==== MATERIAL ====
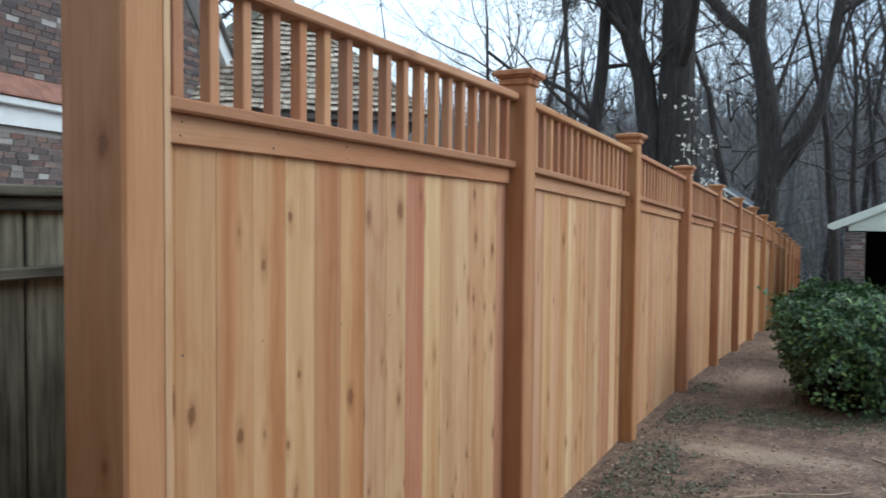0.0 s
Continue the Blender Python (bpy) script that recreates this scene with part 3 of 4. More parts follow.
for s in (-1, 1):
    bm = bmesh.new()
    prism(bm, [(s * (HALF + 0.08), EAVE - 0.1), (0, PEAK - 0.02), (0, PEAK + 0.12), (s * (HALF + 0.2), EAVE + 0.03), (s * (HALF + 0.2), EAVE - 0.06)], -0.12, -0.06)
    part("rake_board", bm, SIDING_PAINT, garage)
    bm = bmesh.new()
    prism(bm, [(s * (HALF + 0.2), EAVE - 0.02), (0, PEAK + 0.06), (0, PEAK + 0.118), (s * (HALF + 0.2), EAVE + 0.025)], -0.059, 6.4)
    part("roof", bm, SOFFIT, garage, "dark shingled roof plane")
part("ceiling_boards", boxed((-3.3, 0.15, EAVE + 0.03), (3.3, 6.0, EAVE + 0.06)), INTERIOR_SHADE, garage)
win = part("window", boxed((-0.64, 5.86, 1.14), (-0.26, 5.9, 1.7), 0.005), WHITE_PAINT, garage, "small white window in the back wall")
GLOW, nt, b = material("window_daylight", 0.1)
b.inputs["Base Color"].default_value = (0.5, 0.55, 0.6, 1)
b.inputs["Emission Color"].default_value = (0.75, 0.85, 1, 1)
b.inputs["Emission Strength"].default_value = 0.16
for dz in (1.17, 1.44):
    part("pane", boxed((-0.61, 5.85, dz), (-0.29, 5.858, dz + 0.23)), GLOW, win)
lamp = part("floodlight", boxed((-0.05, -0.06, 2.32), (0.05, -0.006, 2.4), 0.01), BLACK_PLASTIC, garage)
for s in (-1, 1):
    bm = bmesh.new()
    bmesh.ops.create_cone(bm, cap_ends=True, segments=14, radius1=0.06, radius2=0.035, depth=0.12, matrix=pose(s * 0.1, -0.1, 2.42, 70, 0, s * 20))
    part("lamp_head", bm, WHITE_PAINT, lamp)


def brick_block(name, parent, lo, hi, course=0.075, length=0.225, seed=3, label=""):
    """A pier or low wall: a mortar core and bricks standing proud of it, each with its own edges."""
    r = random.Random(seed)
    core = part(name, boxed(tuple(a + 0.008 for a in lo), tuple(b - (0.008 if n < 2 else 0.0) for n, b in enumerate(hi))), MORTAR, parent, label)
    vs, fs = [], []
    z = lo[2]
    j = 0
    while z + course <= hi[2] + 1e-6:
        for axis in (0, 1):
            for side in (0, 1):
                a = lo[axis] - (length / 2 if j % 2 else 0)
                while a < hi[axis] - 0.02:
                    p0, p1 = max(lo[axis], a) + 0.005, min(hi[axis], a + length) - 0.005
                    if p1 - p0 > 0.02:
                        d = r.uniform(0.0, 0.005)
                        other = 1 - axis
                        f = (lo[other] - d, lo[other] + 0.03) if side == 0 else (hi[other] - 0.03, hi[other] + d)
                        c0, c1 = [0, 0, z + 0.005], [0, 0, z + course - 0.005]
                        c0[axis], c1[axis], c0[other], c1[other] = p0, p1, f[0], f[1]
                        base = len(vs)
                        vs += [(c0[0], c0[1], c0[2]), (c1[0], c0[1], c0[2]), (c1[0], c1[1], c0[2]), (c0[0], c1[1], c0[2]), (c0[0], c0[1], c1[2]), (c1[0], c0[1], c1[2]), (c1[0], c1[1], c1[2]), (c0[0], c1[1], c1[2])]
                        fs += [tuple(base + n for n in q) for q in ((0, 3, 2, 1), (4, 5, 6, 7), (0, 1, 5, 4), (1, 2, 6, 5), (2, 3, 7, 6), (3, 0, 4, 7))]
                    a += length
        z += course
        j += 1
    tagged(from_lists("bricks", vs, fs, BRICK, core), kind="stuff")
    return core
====
REQUIREMENTS: Quote the data above in full, leaving out the pictures it holds.

SOLUTION TO THIS PROBLEM:
0.0 s
Continue the Blender Python (bpy) script that recreates this scene with part 3 of 4. More parts follow.
for s in (-1, 1):
    bm = bmesh.new()
    prism(bm, [(s * (HALF + 0.08), EAVE - 0.1), (0, PEAK - 0.02), (0, PEAK + 0.12), (s * (HALF + 0.2), EAVE + 0.03), (s * (HALF + 0.2), EAVE - 0.06)], -0.12, -0.06)
    part("rake_board", bm, SIDING_PAINT, garage)
    bm = bmesh.new()
    prism(bm, [(s * (HALF + 0.2), EAVE - 0.02), (0, PEAK + 0.06), (0, PEAK + 0.118), (s * (HALF + 0.2), EAVE + 0.025)], -0.059, 6.4)
    part("roof", bm, SOFFIT, garage, "dark shingled roof plane")
part("ceiling_boards", boxed((-3.3, 0.15, EAVE + 0.03), (3.3, 6.0, EAVE + 0.06)), INTERIOR_SHADE, garage)
win = part("window", boxed((-0.64, 5.86, 1.14), (-0.26, 5.9, 1.7), 0.005), WHITE_PAINT, garage, "small white window in the back wall")
GLOW, nt, b = material("window_daylight", 0.1)
b.inputs["Base Color"].default_value = (0.5, 0.55, 0.6, 1)
b.inputs["Emission Color"].default_value = (0.75, 0.85, 1, 1)
b.inputs["Emission Strength"].default_value = 0.16
for dz in (1.17, 1.44):
    part("pane", boxed((-0.61, 5.85, dz), (-0.29, 5.858, dz + 0.23)), GLOW, win)
lamp = part("floodlight", boxed((-0.05, -0.06, 2.32), (0.05, -0.006, 2.4), 0.01), BLACK_PLASTIC, garage)
for s in (-1, 1):
    bm = bmesh.new()
    bmesh.ops.create_cone(bm, cap_ends=True, segments=14, radius1=0.06, radius2=0.035, depth=0.12, matrix=pose(s * 0.1, -0.1, 2.42, 70, 0, s * 20))
    part("lamp_head", bm, WHITE_PAINT, lamp)


def brick_block(name, parent, lo, hi, course=0.075, length=0.225, seed=3, label=""):
    """A pier or low wall: a mortar core and bricks standing proud of it, each with its own edges."""
    r = random.Random(seed)
    core = part(name, boxed(tuple(a + 0.008 for a in lo), tuple(b - (0.008 if n < 2 else 0.0) for n, b in enumerate(hi))), MORTAR, parent, label)
    vs, fs = [], []
    z = lo[2]
    j = 0
    while z + course <= hi[2] + 1e-6:
        for axis in (0, 1):
            for side in (0, 1):
                a = lo[axis] - (length / 2 if j % 2 else 0)
                while a < hi[axis] - 0.02:
                    p0, p1 = max(lo[axis], a) + 0.005, min(hi[axis], a + length) - 0.005
                    if p1 - p0 > 0.02:
                        d = r.uniform(0.0, 0.005)
                        other = 1 - axis
                        f = (lo[other] - d, lo[other] + 0.03) if side == 0 else (hi[other] - 0.03, hi[other] + d)
                        c0, c1 = [0, 0, z + 0.005], [0, 0, z + course - 0.005]
                        c0[axis], c1[axis], c0[other], c1[other] = p0, p1, f[0], f[1]
                        base = len(vs)
                        vs += [(c0[0], c0[1], c0[2]), (c1[0], c0[1], c0[2]), (c1[0], c1[1], c0[2]), (c0[0], c1[1], c0[2]), (c0[0], c0[1], c1[2]), (c1[0], c0[1], c1[2]), (c1[0], c1[1], c1[2]), (c0[0], c1[1], c1[2])]
                        fs += [tuple(base + n for n in q) for q in ((0, 3, 2, 1), (4, 5, 6, 7), (0, 1, 5, 4), (1, 2, 6, 5), (2, 3, 7, 6), (3, 0, 4, 7))]
                    a += length
        z += course
        j += 1
    tagged(from_lists("bricks", vs, fs, BRICK, core), kind="stuff")
    return core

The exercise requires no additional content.